When using a decision tree, you identify a target variable from your dataset and the software uses a series of IF - ELSE rules to divide the data into logical segments. Improvements to the predictive models occur during subsequent iterations where model effectiveness is measured. In my paper, I started further dividing the decision tree built in previous iterations by various attributes until I was relatively sure that results that I see could be accurate and useful. The final phase, model testing and deployment, involve determining whether the predictive models constructed in earlier phases perform effectively. Cumulative lift charts are excellent ways to visually show the performance of a model.
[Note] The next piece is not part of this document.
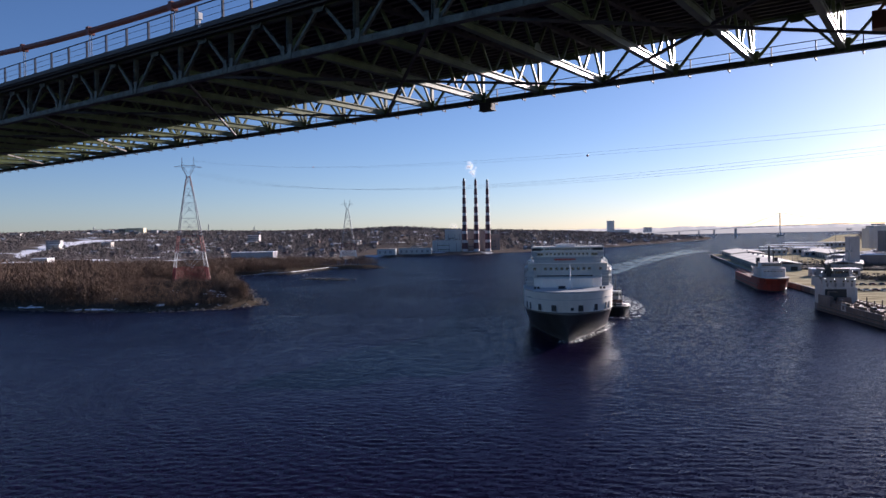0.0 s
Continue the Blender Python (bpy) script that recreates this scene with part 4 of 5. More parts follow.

The lift, a measure of effectiveness of a predictive model, is calculated as the ratio between the results obtained with and without the predictive model.

Lift = confidence / expected confidence

Basically, the greater the area between the lift curve and the baseline, the better the model will be at predicting outcomes.
There has been an increasing amount of work in the information technology field concerning predictive techniques and the need to uncover patterns in data.
Al-Shayea used artificial neural networks in order to predict student’s academic performance with the goal of improving student scores using preplanned strategic programs.
Fouad, Abdel-Aziz, and Nazmy conducted research on using artificial neural networks in IDSs in order to detect unknown signature patterns in network traffic.
Predictive modeling has proven to be extremely effective in solving a wide array of important business problems. There are several hurdles to overcome before this process can be effectively used by a wider audience. One problem is that a trained data analyst who is experienced in modeling techniques and is knowledgeable about the data sources needs to be involved. A highly automated technology solution that incorporates the framework features presented in this paper exposed as a web service would enable developers and database analysts all over the world to build customizable solutions for their company.